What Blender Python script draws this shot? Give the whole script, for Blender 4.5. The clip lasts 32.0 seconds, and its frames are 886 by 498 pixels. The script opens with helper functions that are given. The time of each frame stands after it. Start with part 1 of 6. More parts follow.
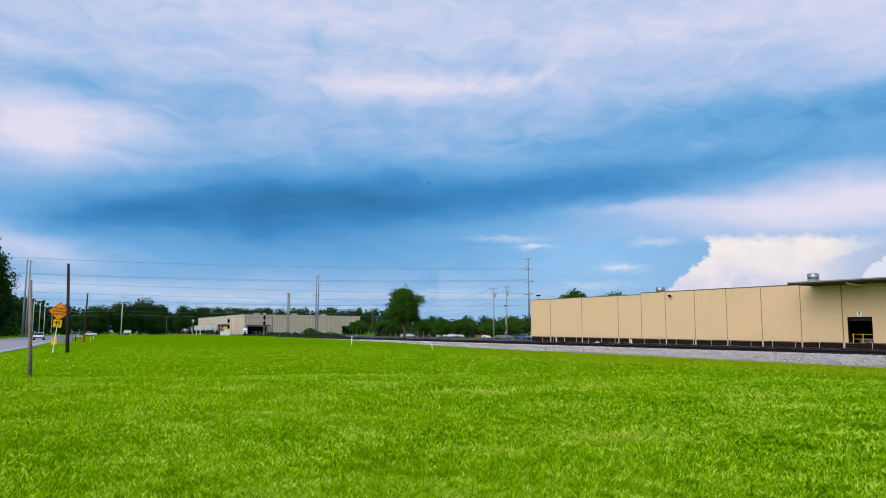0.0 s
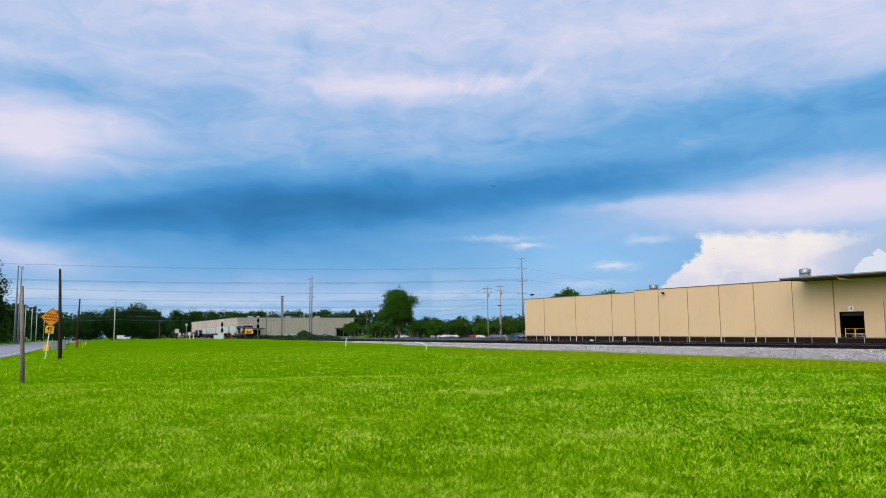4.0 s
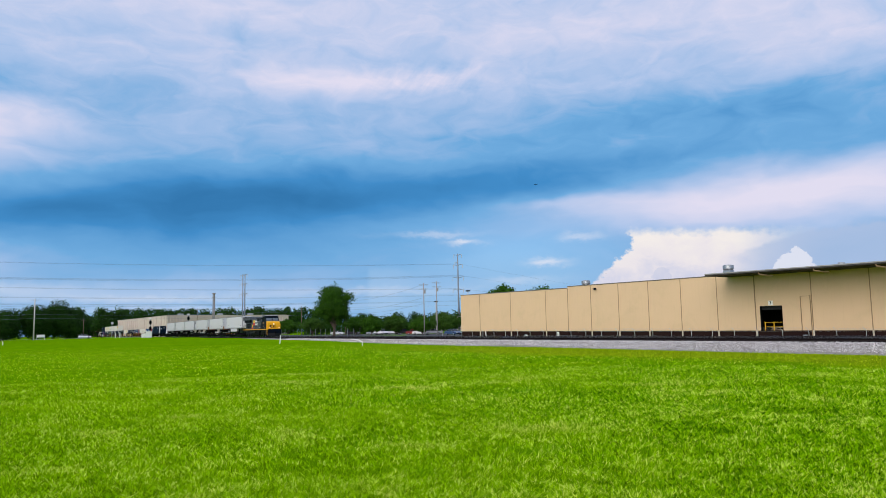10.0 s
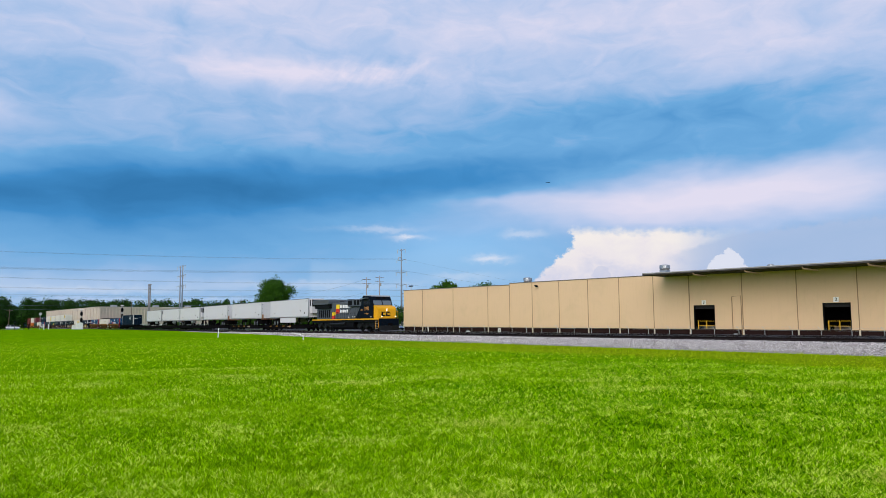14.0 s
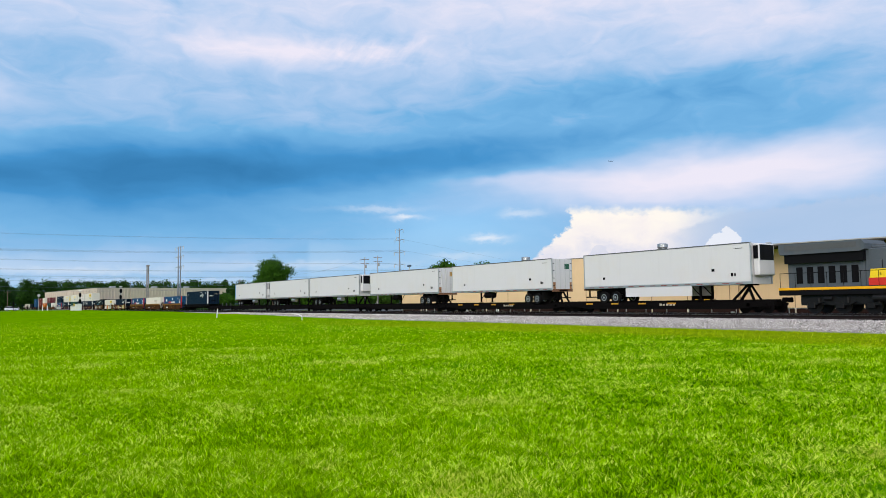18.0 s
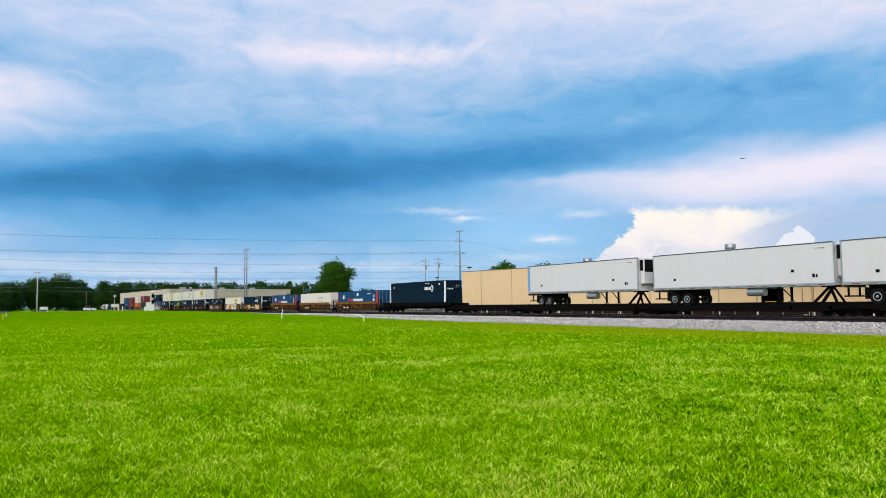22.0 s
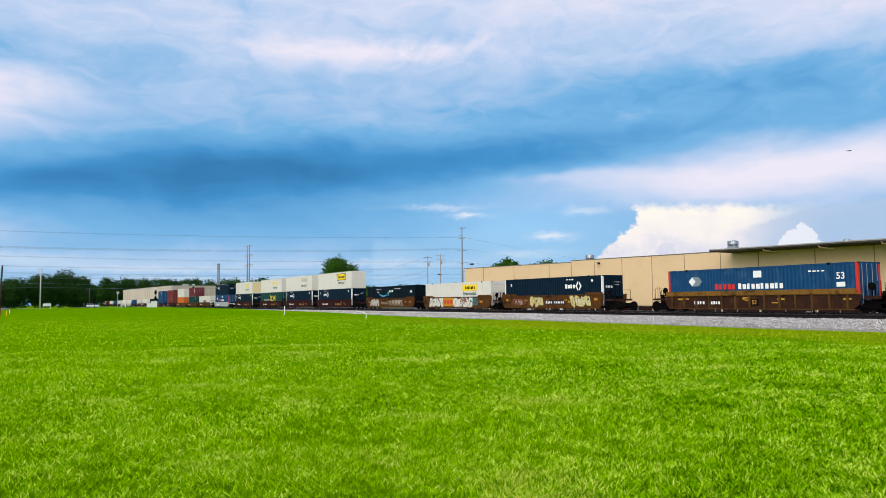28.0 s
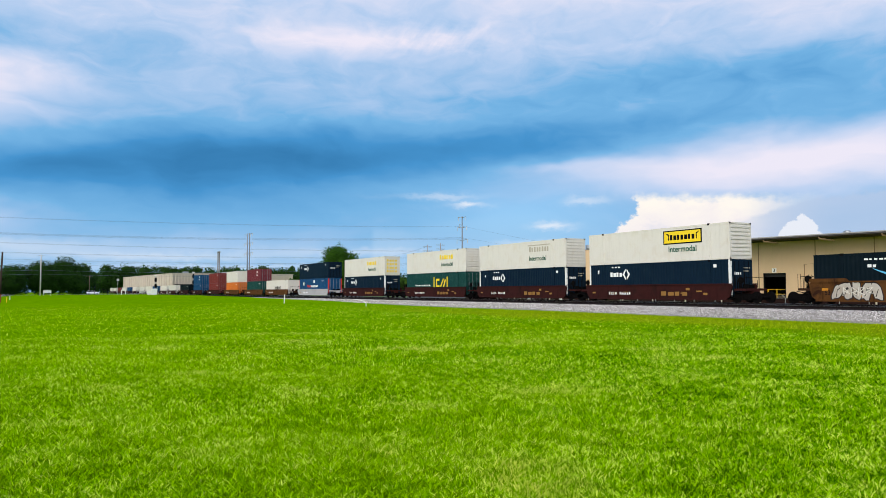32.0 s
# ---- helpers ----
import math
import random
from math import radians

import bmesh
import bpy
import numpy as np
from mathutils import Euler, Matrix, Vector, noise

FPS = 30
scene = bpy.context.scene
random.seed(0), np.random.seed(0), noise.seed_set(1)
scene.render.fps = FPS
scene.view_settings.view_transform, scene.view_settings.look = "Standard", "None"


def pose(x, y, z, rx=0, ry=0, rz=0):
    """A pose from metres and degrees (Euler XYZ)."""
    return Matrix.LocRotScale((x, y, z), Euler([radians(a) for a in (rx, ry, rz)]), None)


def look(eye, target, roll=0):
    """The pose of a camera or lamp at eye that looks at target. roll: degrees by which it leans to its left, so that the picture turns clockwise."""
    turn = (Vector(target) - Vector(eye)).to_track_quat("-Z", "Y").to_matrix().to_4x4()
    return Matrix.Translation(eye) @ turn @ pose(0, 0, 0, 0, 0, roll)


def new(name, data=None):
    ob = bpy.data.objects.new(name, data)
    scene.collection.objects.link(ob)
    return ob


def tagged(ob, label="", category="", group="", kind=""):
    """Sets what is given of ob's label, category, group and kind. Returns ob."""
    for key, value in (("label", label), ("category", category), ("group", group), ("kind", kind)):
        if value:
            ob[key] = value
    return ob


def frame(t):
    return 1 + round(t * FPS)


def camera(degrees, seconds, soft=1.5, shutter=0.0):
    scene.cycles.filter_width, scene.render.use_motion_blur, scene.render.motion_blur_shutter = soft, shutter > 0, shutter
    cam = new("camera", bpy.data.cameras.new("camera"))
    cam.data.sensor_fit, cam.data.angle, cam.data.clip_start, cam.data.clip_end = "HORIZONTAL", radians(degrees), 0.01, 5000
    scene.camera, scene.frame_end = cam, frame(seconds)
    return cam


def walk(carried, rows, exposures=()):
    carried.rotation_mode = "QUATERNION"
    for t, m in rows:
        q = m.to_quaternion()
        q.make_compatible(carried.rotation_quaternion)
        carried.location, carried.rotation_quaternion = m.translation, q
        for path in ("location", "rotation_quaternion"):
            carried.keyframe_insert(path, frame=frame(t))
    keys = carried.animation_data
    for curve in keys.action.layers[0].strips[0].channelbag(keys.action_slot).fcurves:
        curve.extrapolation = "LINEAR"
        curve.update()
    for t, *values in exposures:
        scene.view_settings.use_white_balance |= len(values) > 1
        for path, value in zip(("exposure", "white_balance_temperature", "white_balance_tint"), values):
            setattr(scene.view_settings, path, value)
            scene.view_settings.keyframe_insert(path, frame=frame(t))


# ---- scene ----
cam = camera(63.32, 32.0, soft=0.7)
EYE = 1.70
# seconds and the camera's turn in degrees; it is held in one place
TURNS = [
    (0, 96.598, -0.042, 65.409),
    (0.5, 96.984, 0.113, 65.435),
    (1, 97.198, 0.259, 65.450),
    (1.5, 97.213, 0.375, 65.430),
    (2, 97.106, 0.485, 65.378),
    (2.5, 96.940, 0.605, 65.296),
    (3, 96.770, 0.670, 65.224),
    (3.5, 96.645, 0.724, 65.134),
    (5.5, 96.842, 0.926, 63.828),
    (6, 96.839, 0.976, 63.259),
    (6.5, 96.838, 0.960, 62.706),
    (7, 96.859, 0.914, 62.255),
    (7.5, 96.795, 0.913, 61.807),
    (8, 96.653, 0.827, 61.423),
    (8.5, 96.460, 0.869, 61.043),
    (9, 96.321, 1.036, 60.684),
    (9.5, 96.253, 1.183, 60.303),
    (10, 96.246, 1.231, 59.902),
    (10.5, 96.282, 1.153, 59.536),
    (11, 96.280, 0.884, 59.151),
    (11.5, 96.281, 0.572, 58.696),
    (12, 96.288, 0.400, 58.115),
    (12.5, 96.271, 0.410, 57.385),
    (13, 96.191, 0.465, 56.554),
    (13.5, 96.056, 0.526, 55.824),
    (14, 95.803, 0.569, 55.335),
    (14.5, 95.436, 0.649, 55.076),
    (16.5, 93.771, 1.227, 54.729),
    (17, 93.804, 1.223, 54.696),
    (17.5, 93.973, 1.147, 54.848),
    (18, 94.182, 0.833, 55.199),
    (18.5, 94.293, 0.873, 55.768),
    (19, 94.333, 0.785, 56.586),
    (19.5, 94.362, 0.707, 57.463),
    (20, 94.406, 0.789, 58.301),
    (20.5, 94.448, 0.689, 58.991),
    (21, 94.478, 0.687, 59.469),
    (21.5, 94.441, 0.685, 59.783),
    (22, 94.358, 0.676, 60.000),
    (22.5, 94.309, 0.746, 60.207),
    (23, 94.313, 0.739, 60.433),
    (23.5, 94.354, 0.721, 60.624),
    (24, 94.403, 0.653, 60.756),
    (24.5, 94.411, 0.648, 60.775),
    (25, 94.375, 0.609, 60.735),
    (25.5, 94.305, 0.624, 60.614),
    (27.5, 94.090, 0.648, 60.206),
    (28, 94.099, 0.658, 60.188),
    (28.5, 94.090, 0.674, 60.197),
    (29, 94.035, 0.652, 60.242),
    (29.5, 93.951, 0.634, 60.273),
    (30, 93.808, 0.604, 60.302),
    (30.5, 93.665, 0.471, 60.292),
    (31, 93.523, 0.389, 60.224),
    (31.5, 93.383, 0.407, 60.109),
    (32, 93.239, 0.313, 60.173),
]
walk(cam, [(t, pose(0, 0, EYE, rx, ry, rz)) for t, rx, ry, rz in TURNS],
     exposures=[(0.0, -0.12, 6450, 14), (14.5, -0.12, 6450, 14), (16.5, 0.05, 6690, 10.5), (32.0, 0.05, 6690, 10.5)])
TRACK_Y = 48.29          # the track that the train runs on
NEAR_Y = 44.0            # the track beside it
RAIL_Z = EYE - 1.159     # top of rail
SPEED = 18.95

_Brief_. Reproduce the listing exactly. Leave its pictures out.

_Written response_.
What Blender Python script draws this shot? Give the whole script, for Blender 4.5. The clip lasts 32.0 seconds, and its frames are 886 by 498 pixels. The script opens with helper functions that are given. The time of each frame stands after it. Start with part 1 of 6. More parts follow.
0.0 s
4.0 s
10.0 s
14.0 s
18.0 s
22.0 s
28.0 s
32.0 s
# ---- helpers ----
import math
import random
from math import radians

import bmesh
import bpy
import numpy as np
from mathutils import Euler, Matrix, Vector, noise

FPS = 30
scene = bpy.context.scene
random.seed(0), np.random.seed(0), noise.seed_set(1)
scene.render.fps = FPS
scene.view_settings.view_transform, scene.view_settings.look = "Standard", "None"


def pose(x, y, z, rx=0, ry=0, rz=0):
    """A pose from metres and degrees (Euler XYZ)."""
    return Matrix.LocRotScale((x, y, z), Euler([radians(a) for a in (rx, ry, rz)]), None)


def look(eye, target, roll=0):
    """The pose of a camera or lamp at eye that looks at target. roll: degrees by which it leans to its left, so that the picture turns clockwise."""
    turn = (Vector(target) - Vector(eye)).to_track_quat("-Z", "Y").to_matrix().to_4x4()
    return Matrix.Translation(eye) @ turn @ pose(0, 0, 0, 0, 0, roll)


def new(name, data=None):
    ob = bpy.data.objects.new(name, data)
    scene.collection.objects.link(ob)
    return ob


def tagged(ob, label="", category="", group="", kind=""):
    """Sets what is given of ob's label, category, group and kind. Returns ob."""
    for key, value in (("label", label), ("category", category), ("group", group), ("kind", kind)):
        if value:
            ob[key] = value
    return ob


def frame(t):
    return 1 + round(t * FPS)


def camera(degrees, seconds, soft=1.5, shutter=0.0):
    scene.cycles.filter_width, scene.render.use_motion_blur, scene.render.motion_blur_shutter = soft, shutter > 0, shutter
    cam = new("camera", bpy.data.cameras.new("camera"))
    cam.data.sensor_fit, cam.data.angle, cam.data.clip_start, cam.data.clip_end = "HORIZONTAL", radians(degrees), 0.01, 5000
    scene.camera, scene.frame_end = cam, frame(seconds)
    return cam


def walk(carried, rows, exposures=()):
    carried.rotation_mode = "QUATERNION"
    for t, m in rows:
        q = m.to_quaternion()
        q.make_compatible(carried.rotation_quaternion)
        carried.location, carried.rotation_quaternion = m.translation, q
        for path in ("location", "rotation_quaternion"):
            carried.keyframe_insert(path, frame=frame(t))
    keys = carried.animation_data
    for curve in keys.action.layers[0].strips[0].channelbag(keys.action_slot).fcurves:
        curve.extrapolation = "LINEAR"
        curve.update()
    for t, *values in exposures:
        scene.view_settings.use_white_balance |= len(values) > 1
        for path, value in zip(("exposure", "white_balance_temperature", "white_balance_tint"), values):
            setattr(scene.view_settings, path, value)
            scene.view_settings.keyframe_insert(path, frame=frame(t))


# ---- scene ----
cam = camera(63.32, 32.0, soft=0.7)
EYE = 1.70
# seconds and the camera's turn in degrees; it is held in one place
TURNS = [
    (0, 96.598, -0.042, 65.409),
    (0.5, 96.984, 0.113, 65.435),
    (1, 97.198, 0.259, 65.450),
    (1.5, 97.213, 0.375, 65.430),
    (2, 97.106, 0.485, 65.378),
    (2.5, 96.940, 0.605, 65.296),
    (3, 96.770, 0.670, 65.224),
    (3.5, 96.645, 0.724, 65.134),
    (5.5, 96.842, 0.926, 63.828),
    (6, 96.839, 0.976, 63.259),
    (6.5, 96.838, 0.960, 62.706),
    (7, 96.859, 0.914, 62.255),
    (7.5, 96.795, 0.913, 61.807),
    (8, 96.653, 0.827, 61.423),
    (8.5, 96.460, 0.869, 61.043),
    (9, 96.321, 1.036, 60.684),
    (9.5, 96.253, 1.183, 60.303),
    (10, 96.246, 1.231, 59.902),
    (10.5, 96.282, 1.153, 59.536),
    (11, 96.280, 0.884, 59.151),
    (11.5, 96.281, 0.572, 58.696),
    (12, 96.288, 0.400, 58.115),
    (12.5, 96.271, 0.410, 57.385),
    (13, 96.191, 0.465, 56.554),
    (13.5, 96.056, 0.526, 55.824),
    (14, 95.803, 0.569, 55.335),
    (14.5, 95.436, 0.649, 55.076),
    (16.5, 93.771, 1.227, 54.729),
    (17, 93.804, 1.223, 54.696),
    (17.5, 93.973, 1.147, 54.848),
    (18, 94.182, 0.833, 55.199),
    (18.5, 94.293, 0.873, 55.768),
    (19, 94.333, 0.785, 56.586),
    (19.5, 94.362, 0.707, 57.463),
    (20, 94.406, 0.789, 58.301),
    (20.5, 94.448, 0.689, 58.991),
    (21, 94.478, 0.687, 59.469),
    (21.5, 94.441, 0.685, 59.783),
    (22, 94.358, 0.676, 60.000),
    (22.5, 94.309, 0.746, 60.207),
    (23, 94.313, 0.739, 60.433),
    (23.5, 94.354, 0.721, 60.624),
    (24, 94.403, 0.653, 60.756),
    (24.5, 94.411, 0.648, 60.775),
    (25, 94.375, 0.609, 60.735),
    (25.5, 94.305, 0.624, 60.614),
    (27.5, 94.090, 0.648, 60.206),
    (28, 94.099, 0.658, 60.188),
    (28.5, 94.090, 0.674, 60.197),
    (29, 94.035, 0.652, 60.242),
    (29.5, 93.951, 0.634, 60.273),
    (30, 93.808, 0.604, 60.302),
    (30.5, 93.665, 0.471, 60.292),
    (31, 93.523, 0.389, 60.224),
    (31.5, 93.383, 0.407, 60.109),
    (32, 93.239, 0.313, 60.173),
]
walk(cam, [(t, pose(0, 0, EYE, rx, ry, rz)) for t, rx, ry, rz in TURNS],
     exposures=[(0.0, -0.12, 6450, 14), (14.5, -0.12, 6450, 14), (16.5, 0.05, 6690, 10.5), (32.0, 0.05, 6690, 10.5)])
TRACK_Y = 48.29          # the track that the train runs on
NEAR_Y = 44.0            # the track beside it
RAIL_Z = EYE - 1.159     # top of rail
SPEED = 18.95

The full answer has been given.